# Your task:
Do not copy the pictures; transcribe all other material exactly.

# Data excerpt:
>> start
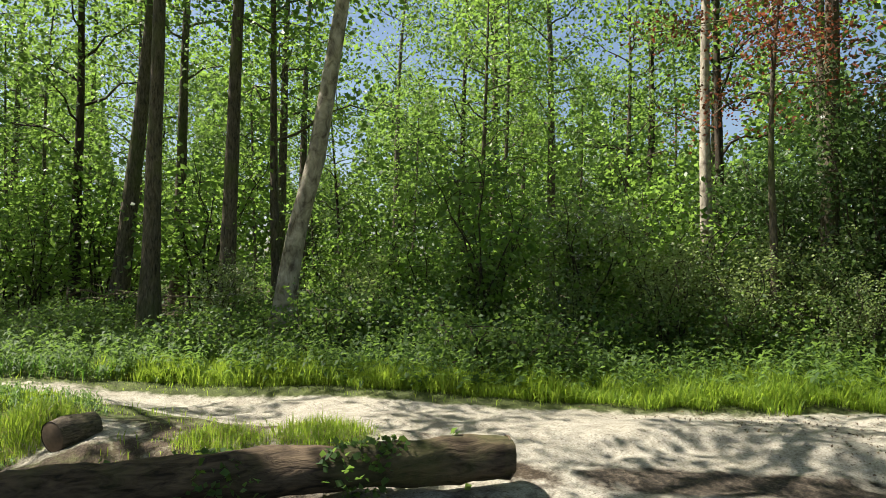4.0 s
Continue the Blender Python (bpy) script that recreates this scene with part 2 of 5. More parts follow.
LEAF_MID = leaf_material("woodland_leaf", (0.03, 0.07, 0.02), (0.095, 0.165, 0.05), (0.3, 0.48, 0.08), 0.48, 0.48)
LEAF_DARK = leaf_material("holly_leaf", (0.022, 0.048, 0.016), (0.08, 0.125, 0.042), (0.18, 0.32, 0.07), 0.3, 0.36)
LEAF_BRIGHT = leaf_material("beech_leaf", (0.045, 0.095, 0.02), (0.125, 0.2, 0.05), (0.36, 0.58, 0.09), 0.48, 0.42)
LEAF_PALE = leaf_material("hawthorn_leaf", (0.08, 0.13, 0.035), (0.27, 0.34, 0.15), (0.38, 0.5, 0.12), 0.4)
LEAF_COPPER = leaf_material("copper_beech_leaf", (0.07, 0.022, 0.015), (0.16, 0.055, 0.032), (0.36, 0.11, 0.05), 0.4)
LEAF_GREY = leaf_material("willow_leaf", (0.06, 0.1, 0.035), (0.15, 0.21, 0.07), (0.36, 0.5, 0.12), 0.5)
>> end
# The completed task:
4.0 s
Continue the Blender Python (bpy) script that recreates this scene with part 2 of 5. More parts follow.
LEAF_MID = leaf_material("woodland_leaf", (0.03, 0.07, 0.02), (0.095, 0.165, 0.05), (0.3, 0.48, 0.08), 0.48, 0.48)
LEAF_DARK = leaf_material("holly_leaf", (0.022, 0.048, 0.016), (0.08, 0.125, 0.042), (0.18, 0.32, 0.07), 0.3, 0.36)
LEAF_BRIGHT = leaf_material("beech_leaf", (0.045, 0.095, 0.02), (0.125, 0.2, 0.05), (0.36, 0.58, 0.09), 0.48, 0.42)
LEAF_PALE = leaf_material("hawthorn_leaf", (0.08, 0.13, 0.035), (0.27, 0.34, 0.15), (0.38, 0.5, 0.12), 0.4)
LEAF_COPPER = leaf_material("copper_beech_leaf", (0.07, 0.022, 0.015), (0.16, 0.055, 0.032), (0.36, 0.11, 0.05), 0.4)
LEAF_GREY = leaf_material("willow_leaf", (0.06, 0.1, 0.035), (0.15, 0.21, 0.07), (0.36, 0.5, 0.12), 0.5)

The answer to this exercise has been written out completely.